One of the projects that came into our purview was when banks were cited by their regulators for technology deficiencies. The Federal Reserve is one of three federal banking regulators, along with the OCC (the Office of the Comptroller of Currency) and the FDIC (the Federal Deposit Insurance Corporation). When I was at EY, these banks would hire us to help them resolve those tech issues. That was my first exposure to the bank regulatory side.

I just remember thinking that I’d rather be finding the problems than fixing the problems. When I decided to move to Texas, I was looking for opportunities and saw an opening for a cyber specialist at the Dallas Fed. So, I applied on LinkedIn. I had no connection or anything. In my interview, they said, “Oh, what do you know about the Federal Reserve?” and I was a business student undergrad, had a graduate degree, and all I could come up with was, “I know it’s a banking regulator, and I know they set interest rates.” That was all I knew about the Federal Reserve back then, but I have learned so much more and it has given me an interesting perspective on government agencies in general.

You have been a part-time lecturer at Khoury College since 2019. What sort of courses do you teach?

For the past five years, I taught a course in the summer to graduate cybersecurity students. My course focuses on governance, risk, and compliance in the cybersecurity space, which is a natural fit for me. Students get exposure to some of these — maybe on paper — less exciting cybersecurity topics, but ones they will encounter the second they get a job. As students, there’s this huge desire to take the most interesting classes with the flashiest titles. I did the same thing, but I found that most people’s jobs aren’t flashy stuff all the time.

In a way, my course is a little bit of the reality of life, of cybersecurity. When Jose Sierra, the director of the cybersecurity program, first proposed this class I was thinking, ‘This is going to be the most boring class ever.’ But we have so much fun.
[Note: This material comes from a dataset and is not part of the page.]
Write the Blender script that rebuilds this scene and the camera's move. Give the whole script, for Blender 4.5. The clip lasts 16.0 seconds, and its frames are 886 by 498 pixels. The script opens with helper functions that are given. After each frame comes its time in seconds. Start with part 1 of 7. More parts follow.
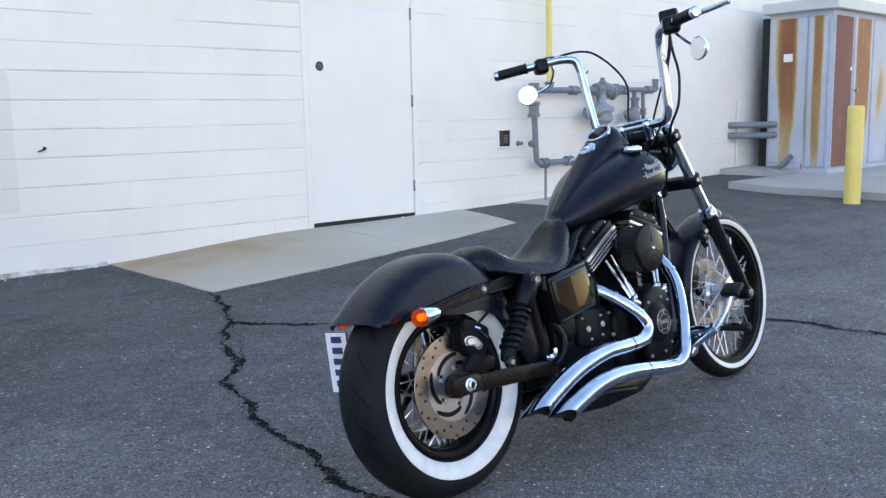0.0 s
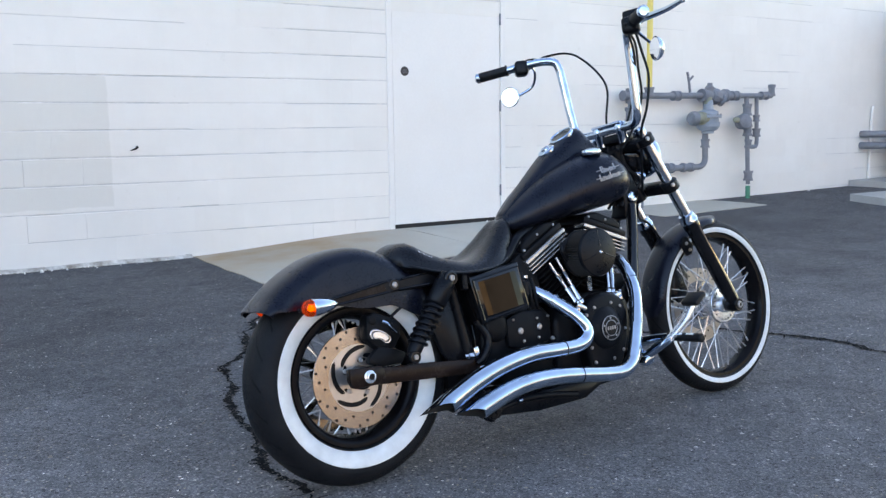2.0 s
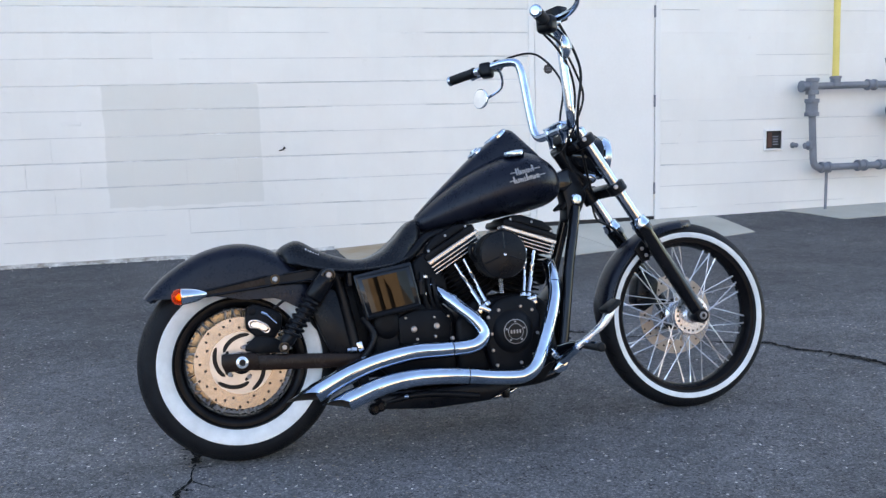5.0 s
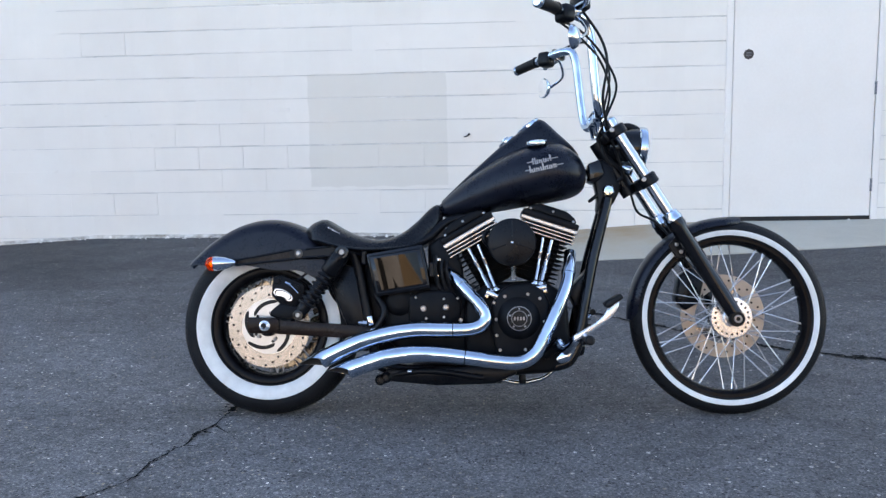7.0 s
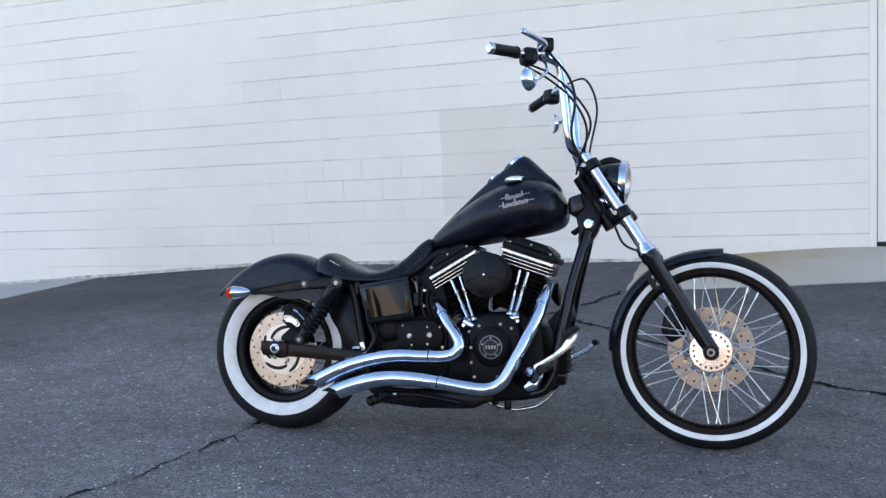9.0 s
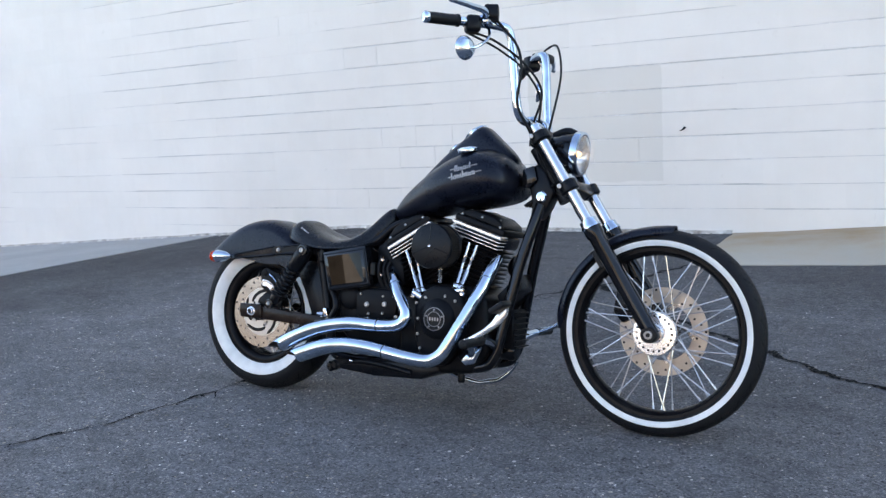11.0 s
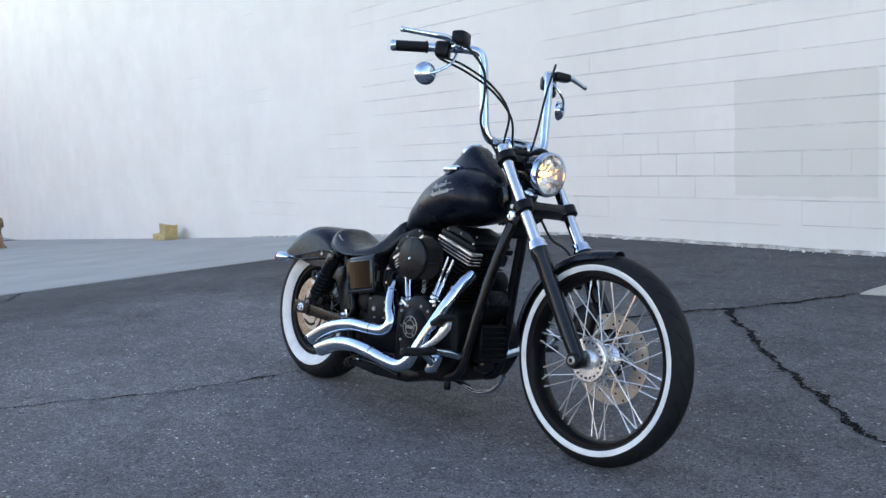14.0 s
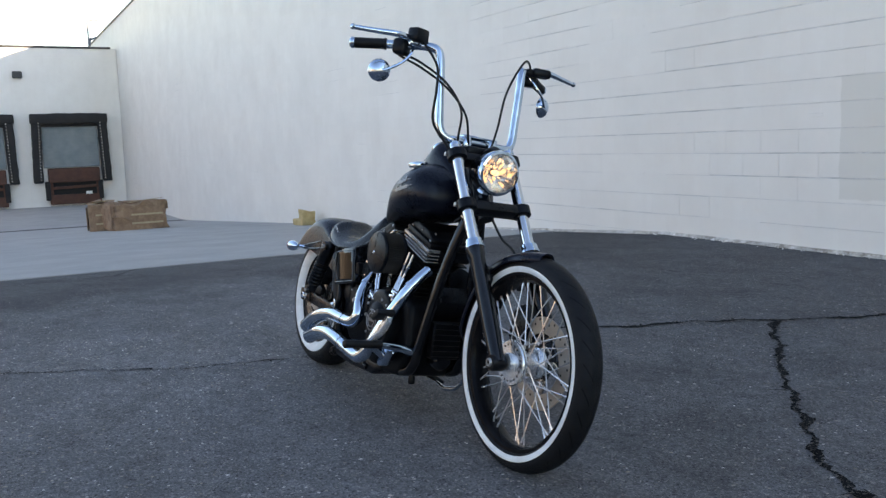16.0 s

It’s morphed into part government source compliance and part career advising.

I’ll give you one example. For the first assignment of the year, I give students the results of a fake internal phishing campaign. The rate at which the employees of this fake company click the link is super high; basically, everyone clicks it, especially the leaders and managers. The students are tasked with writing a memo describing the results of this phishing campaign and what the company can do about it, but I don’t tell them who to address the memo to. It’s up to them.

I cannot tell you how many students address the memo to all employees and then put all that information in there. It’s a little bit of a trick assignment. You can’t share all this information in a memo that’s going to all employees, plus now your managers would hate you because you outed them. It’s supposed to show critical thinking in the cyberspace. I know they know the technology. This is more about this delivery and thinking through the bigger picture.